Requirements: How many lines of these entries hold the string "that"? Answer with the number alone.

Supplied material:
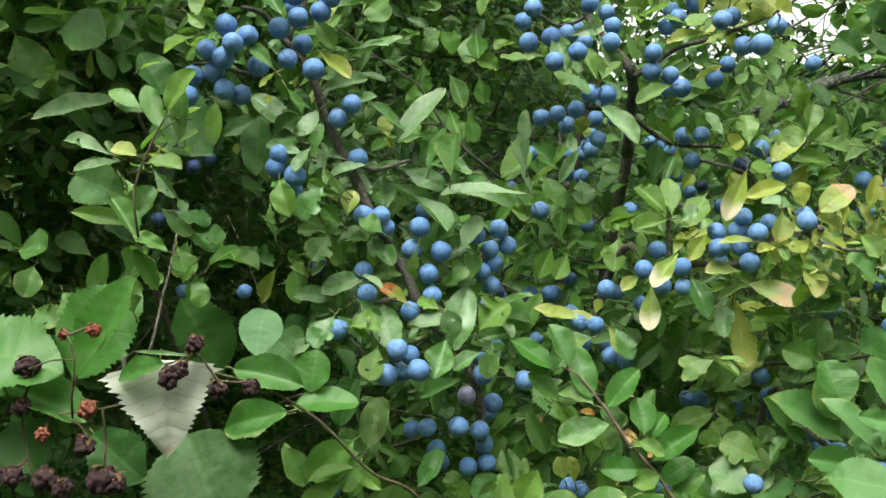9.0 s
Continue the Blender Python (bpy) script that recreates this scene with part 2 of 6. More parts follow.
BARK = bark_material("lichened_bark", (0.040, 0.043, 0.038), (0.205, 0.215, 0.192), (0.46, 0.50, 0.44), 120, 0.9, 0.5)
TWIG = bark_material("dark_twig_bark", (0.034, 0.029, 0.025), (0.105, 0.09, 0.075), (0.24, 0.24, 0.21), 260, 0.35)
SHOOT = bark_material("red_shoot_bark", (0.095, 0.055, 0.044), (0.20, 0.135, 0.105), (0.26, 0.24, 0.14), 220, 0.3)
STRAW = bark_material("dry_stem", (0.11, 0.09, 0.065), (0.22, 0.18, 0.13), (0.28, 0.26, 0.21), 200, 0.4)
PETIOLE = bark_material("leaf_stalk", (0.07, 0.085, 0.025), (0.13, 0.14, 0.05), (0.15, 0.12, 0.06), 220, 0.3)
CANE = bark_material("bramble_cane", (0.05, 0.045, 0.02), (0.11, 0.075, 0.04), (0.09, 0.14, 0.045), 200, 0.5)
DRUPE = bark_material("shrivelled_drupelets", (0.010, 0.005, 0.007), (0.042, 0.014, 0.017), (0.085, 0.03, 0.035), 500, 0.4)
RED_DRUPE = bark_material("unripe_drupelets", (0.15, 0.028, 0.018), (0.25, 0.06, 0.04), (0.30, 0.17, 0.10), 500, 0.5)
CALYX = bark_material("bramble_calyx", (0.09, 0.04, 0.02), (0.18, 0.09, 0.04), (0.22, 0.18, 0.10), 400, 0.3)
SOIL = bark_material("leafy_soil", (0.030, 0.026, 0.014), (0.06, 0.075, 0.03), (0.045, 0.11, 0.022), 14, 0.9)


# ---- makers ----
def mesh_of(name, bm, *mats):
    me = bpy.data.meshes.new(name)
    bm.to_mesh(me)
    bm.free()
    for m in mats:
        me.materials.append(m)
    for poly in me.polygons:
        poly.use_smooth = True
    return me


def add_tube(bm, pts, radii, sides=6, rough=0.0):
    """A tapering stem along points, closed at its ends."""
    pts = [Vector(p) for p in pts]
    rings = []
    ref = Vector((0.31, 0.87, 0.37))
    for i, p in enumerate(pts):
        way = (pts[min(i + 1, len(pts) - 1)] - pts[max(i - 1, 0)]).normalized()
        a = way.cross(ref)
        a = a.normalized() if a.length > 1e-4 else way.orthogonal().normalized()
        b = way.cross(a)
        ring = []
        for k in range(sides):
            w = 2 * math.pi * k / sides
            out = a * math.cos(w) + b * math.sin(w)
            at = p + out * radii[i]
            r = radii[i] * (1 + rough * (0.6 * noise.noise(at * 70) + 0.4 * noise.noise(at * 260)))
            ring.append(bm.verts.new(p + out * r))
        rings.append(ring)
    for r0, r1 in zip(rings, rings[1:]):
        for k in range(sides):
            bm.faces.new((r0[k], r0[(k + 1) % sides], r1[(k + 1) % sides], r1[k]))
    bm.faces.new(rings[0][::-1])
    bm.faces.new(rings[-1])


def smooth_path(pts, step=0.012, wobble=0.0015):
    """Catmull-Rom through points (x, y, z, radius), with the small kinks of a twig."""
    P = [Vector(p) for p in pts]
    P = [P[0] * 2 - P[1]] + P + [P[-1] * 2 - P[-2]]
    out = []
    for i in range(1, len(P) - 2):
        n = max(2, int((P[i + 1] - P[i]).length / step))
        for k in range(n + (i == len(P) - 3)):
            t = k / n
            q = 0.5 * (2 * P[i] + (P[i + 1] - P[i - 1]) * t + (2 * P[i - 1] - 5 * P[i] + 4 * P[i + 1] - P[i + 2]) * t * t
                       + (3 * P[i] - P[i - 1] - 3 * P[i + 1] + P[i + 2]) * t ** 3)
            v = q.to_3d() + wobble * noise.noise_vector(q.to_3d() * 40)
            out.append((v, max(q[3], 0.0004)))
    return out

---

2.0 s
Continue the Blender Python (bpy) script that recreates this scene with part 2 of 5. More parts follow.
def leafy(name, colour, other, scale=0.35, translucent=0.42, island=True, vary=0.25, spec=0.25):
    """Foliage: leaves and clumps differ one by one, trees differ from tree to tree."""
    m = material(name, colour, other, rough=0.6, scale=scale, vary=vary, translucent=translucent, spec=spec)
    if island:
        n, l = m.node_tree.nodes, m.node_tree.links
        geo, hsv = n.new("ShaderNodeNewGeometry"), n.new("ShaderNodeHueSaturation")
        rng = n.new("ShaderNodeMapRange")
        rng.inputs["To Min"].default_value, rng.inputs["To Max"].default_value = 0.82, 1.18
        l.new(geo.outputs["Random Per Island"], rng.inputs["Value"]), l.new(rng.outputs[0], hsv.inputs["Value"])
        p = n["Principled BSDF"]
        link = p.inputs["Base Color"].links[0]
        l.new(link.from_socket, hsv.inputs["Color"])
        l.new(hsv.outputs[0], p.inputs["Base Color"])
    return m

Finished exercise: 2